Interpretive Summary: The need for information regarding potential effects of harvesting crop biomass as feedstock to meet mandated Renewable Fuel Standard (RFS) requirements for advanced biofuels is increasing exponentially as the 15 billion gallon ceiling for grain-based fuels and 2022 deadline approach. A multi-location regional partnership consisting of Agricultural Research Service (ARS) scientists, university extension and research faculty from several institutions affiliated with the Sun Grant Association, and engineers from the Department of Energy (DOE) Idaho National Laboratory (INL) was formed in 2008. The Sun Grant Regional Partnership (SGRP) collected replicated field data quantifying grain and stover (the above ground plant parts remaining after harvesting the grain) yields as well as the amount of nitrogen (N), phosphorus (P), and potassium (K) removed when harvesting a moderate or high amount of the stover at 36 locations across the U.S. New and existing research studies provide one of the most extensive field validation datasets available to confirm the sustainable amount of corn stover available for advanced biofuel production. Average corn grain yields ranged from 5.0 to 12.0 Mg ha-1 (80 to 192 bushels per acre) and were highest in the center portion of the Corn Belt. Stover removal rates averaged 3.9 and 7.2 metric tons per hectare which is equivalent to 2.24 times the amount in tons per acre (1.7 and 3.2 tons per acre). Harvesting stover increased N, P, and K removal by 24, 2.7, and 31 kilograms per hectare which is equivalent to 1.121 times the amount in pounds per acre (22, 2.4, and 28 pounds per acre) at the moderate harvest rate or 47, 5.5, and 62 kilograms per hectare which is equivalent to 1.121 times the amount in pounds per acre (42, 4.9, and 55 pounds per acre) at the high harvest rate. This information will be useful to scientists, conservationists, farmers and industries planning to use corn stover for producing bioenergy or other bio-products.

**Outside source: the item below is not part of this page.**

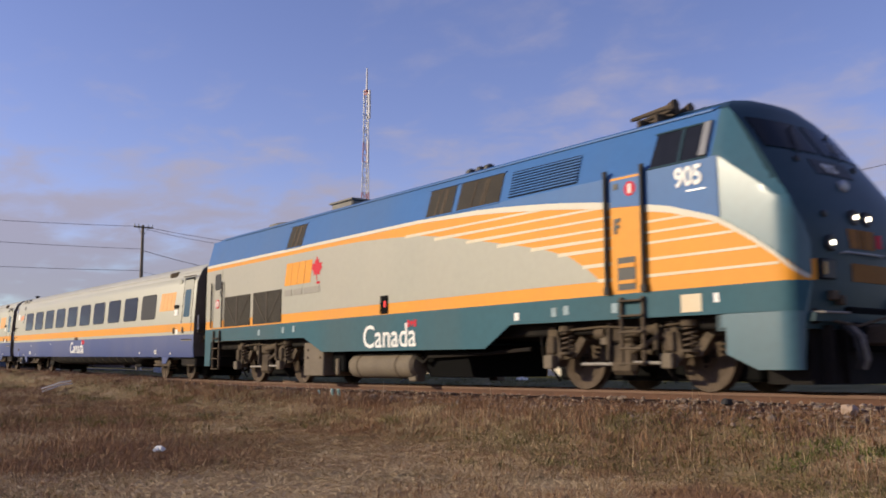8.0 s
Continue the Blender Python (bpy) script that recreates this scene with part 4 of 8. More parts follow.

Technical Abstract: Corn (Zea mays, L.) stover was identified as an important feedstock for cellulosic bioenergy production because of the extensive area upon which the crop is already grown. Our objective is to summarize more than 200 site-years of field research conducted across the U.S.A. to determine quantities and locations where stover could be sustainably harvested. Grain and stover yield from 36 studies as well as N, P, and K removal from 28 studies are summarized for nine longitude and six latitude bands, two tillage practices (conventional vs no-tillage), two stover-harvest methods (machine vs calculated), and two crop rotations {continuous maize (corn) vs corn/soybean [Glycine max (L.) Merr.]}. Zero, moderate, and high stover removal rates were evaluated. Mean grain yields ranged from 5.0 to 12.0 Mg ha-1 (80 to 192 bu ac-1). Harvesting an average of 3.9 or 7.2 Mg ha-1 (1.7 or 3.2 tons ac-1) of the corn stover increased grain yield slightly at 57 and 51% of the research sites, respectively. Average no-till grain yields were significantly lower than with conventional tillage when stover was not harvested, but equivalent when it was. N, P, and K removal were increased by 24, 2.7, and 31 kg ha-1, respectively, by moderate stover harvest and by 47, 5.5, and 62 kg ha-1 by high-removal rates. We suggest using this data to verify simulation modeling and available corn stover feedstock projections, but not for site-specific stover harvest decisions.